Is this application bona fide?

Having regard to the background of the case and the conduct of the applicant, I am hard pressed to find that this application is bona fide. As already stated, applicant instigated interpleader processes in HC4401/17, but withdrew his claim and then sat back and waited for second respondent to take any new step. Secondly, if indeed the applicant timeously attended court for the hearing of the second interpleader application in HC2231/18, he could not have missed the announcement that Judge Musakwa’s roll had moved to Court “R”. No other litigant appears to have missed that announcement. Further, if no such announcement had been made, he would have attached an affidavit from Judge Musakwa’s clerk confirming that no such announcement had been made. Despite requesting for such supporting affidavit, applicant appears to have made no effort to follow up on his request such that as at the time of this hearing, such affidavit is not available. In any case, he does not dispute that notices were placed inside and outside Court “E” advising that Judge Musakwa was now sitting in Court “R”.

In addition, it is apparent that applicant is currently represented by the same legal practitioners as the judgment debtors. In addition, the reference records reveal that the applicant’s address of service is the same as one of the judgment debtors. It is surprising that the property that he allegedly resides in is not his address of service. In fact he does not even state, in his founding affidavit that he resides on this property. He explains this by stating that he forgot to mention that he resides at the property in issue. It is noteworthy that nothing, apart from the agreement of sale tendered in the reference records, supports that applicant ever bought and paid for the property, which remains registered in the name of the third defendant and judgment debtor in HC11899/11. No supporting affidavit from the the registered owner has been availed to support that he in fact sold his house and the manner and date when he received the purchase price. All this, in my view, raises a strong stench of collusion between applicant and the judgment debtors.

The presumption is raised and is not discharged that applicant is not a bona fide claimant. In the circumstances, his default can only have been wilful, as suggested by the second respondent, to ensure that further delay in the finalisation of this matter is achieved by applying for rescission of judgment.

Are there any prospects of success in both the application for rescission and the interpleader application?

Applicant claims that he has prospects of success in the application for rescission of judgment and in the interpleader process because he is the owner of the property subject to execution, having bought it from the third defendant and judgment debtor in HC 11899/11. The difficulty he has is that firstly, having found that his conduct reveals that he is not bona fide and his default is thus wilful, there can be no prospects of success in his application for rescission.

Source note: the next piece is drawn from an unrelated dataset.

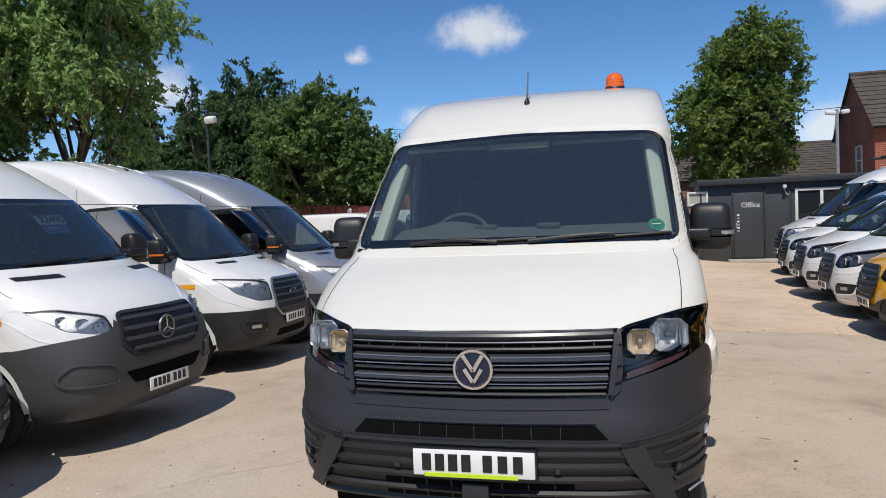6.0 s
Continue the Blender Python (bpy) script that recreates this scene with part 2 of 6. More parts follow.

Secondly, the prospects of success of his application for rescission of judgment cannot be divorced from applicant’s prospects of success in the interpleader process. I hold the view that in withdrawing his claim in HC 4401/17, the effect was that the Sheriff’s application remained unopposed by the applicant. In the circumstances, the Sheriff ought to have proceeded to seek an order in the judgment creditor’s favour. That he did not do so, does not entitle applicant to file fresh interpleader claims in HC 2231/18, since he was effectively barred in HC4401/18, as his withdrawal meant that the interpleader was unopposed by him.

In any event, the property which applicant claims as his own in the interpleader proceedings, was subject to a deed of suretyship pledging it as security for a loan taken out by the judgment debtors on 15 December 2010. This deed of surety was executed on 14 December 2010. Therefore any sale of the property could not have been validly conducted without the consent of the second respondent as the surety holder.

Further, and in any event, the reference records reveal that the sale agreement produced by the applicant was dated 13 January 2011, almost a month to the date subsequent to the property being pledged as security. More importantly, the applicant has not produced any proof that he actually paid for the property, either by way of receipts or supporting affidavits from the third defendant and judgment debtor in HC 11899/11. In fact the property has remained and still remains registered in such debtor’s name.

In addition, nothing in the records before the court show that applicant even attempted to compel transfer to himself. In fact applicant contradicts himself. In one breath he claims that transfer is in process. In the other, he asserts that the seller has refused to effect transfer until the conclusion of litigation. In the third breath, he claims that he has not sought transfer because he had been offered another property by the judgment debtor. The impression created is therefore that this agreement of sale is not bona fide.

And even if it is, the fact of the matter is that the property had, long before any sale to applicant, been pledged by its owner in security of his debt to second respondent, and, as it still remains registered in such debtor’s name, it is subject to attachment for his debts. It matters not that the seller claims that he never pledged the property. The fact of the matter is that on 14 May 2010, he does not deny that he gave power of attorney to second defendant and judgment debtor in HC11899/11 ceding his rights and interest in the property and authorising him to sign all documents with respect to the property. Until he withdrew that cession of his rights, he could not have validly sold his property to applicant. Nothing on the reference records shows that such cession was ever reversed. In any event, the third co-principal debtor has not brought any claim seeking to set aside the pledge on the basis that first and second co-principal debtors had no authority to pledge his property. Consequently, as properly conceded by the applicant in HC 4401/17, the applicant only has personal rights against the registered owner of the property and cannot claim ownership thereto.

In the premises it is my view that there are no prospects of success, either in the application for rescission or the interpleader application.

For these reasons, I find that the matter is not urgent and application for stay of execution should be dismissed.

Disposition

Consequently, it is ordered that the application is not urgent and is dismissed with costs.